Gerek kişisel gelişim gerekse ülkenin içinde bulunduğu şartlar açısından,kişinin ATA sözlerini düstur kabul etmesi başarı çıtasını yükseltecektir. MUHTAÇ OLDUĞUN KUDRET DAMARLARINDAKİ ASİL KANDA MEVCUTTUR ! Yahu kardeşim bu gibi sözler nasıl bir anlak ve dimağın ürünüdür! 3 dilek şansım olsaydı 1'ini O'nunla 1 gün geçirmek için harcayabilirdim... Konuyu başlatan arkadaşa bize nereden geldiğimizi hatırlattığı için sonsuz şükranlar...
İki Mustafa Kemal vardır: Biri ben, et ve kemik, geçici Mustafa Kemal... İkinci Mustafa Kemal, onu "ben" kelimesiyle ifade edemem; o, ben değil, bizdir!
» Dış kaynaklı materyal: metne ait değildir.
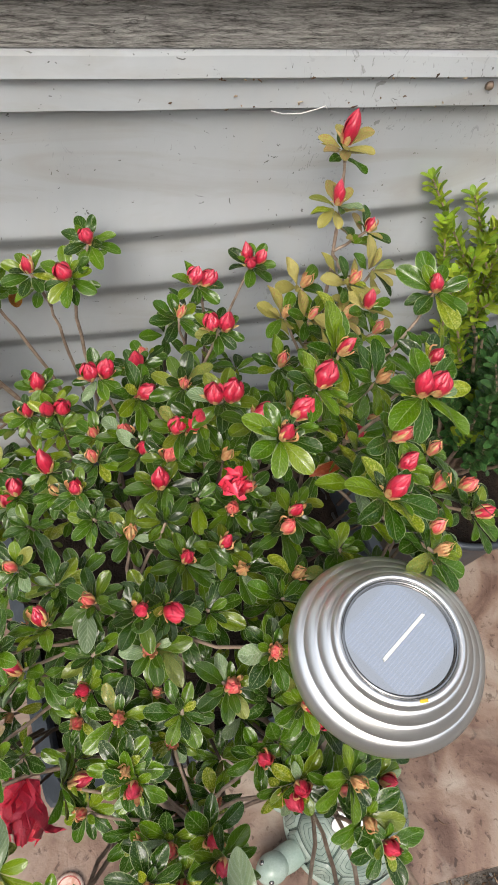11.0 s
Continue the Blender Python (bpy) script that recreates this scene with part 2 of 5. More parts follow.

O, memleketin her köşesinde yeni fikir, yeni hayat ve büyük ülkü için uğraşan aydın ve savaşçı bir topluluktur. Ben, onların rüyasını temsil ediyorum. Benim teşebbüslerim, onların özlemini çektikleri şeyleri tatmin içindir. O Mustafa Kemal sizsiniz, hepinizsiniz. Geçici olmayan, yaşaması ve başarılı olması gereken Mustafa Kemal odur! Mustafa Kemal ATATÜRK Ellerindekinden ziyade, beynindekiler mevzunun özüdür sanırım ..
Önemli olan niteliktir, nicelik değil Bu gün hala Anadolu Toprağında yaşayabiliyorsak, bunu yalnızca nitelikli insanlara borçluyuz Bu, tarihte de böyle oldu, bundan sonrada böyle olacak Kafamızı ilim, irfan yoluna adarsak, mutlaka hep önde olan nitelik olacaktır... Çünkü nitelik, çağdaş yaşamın bir gereğidir ve biz bu gereği yerine getirmekle yükümlüyüz.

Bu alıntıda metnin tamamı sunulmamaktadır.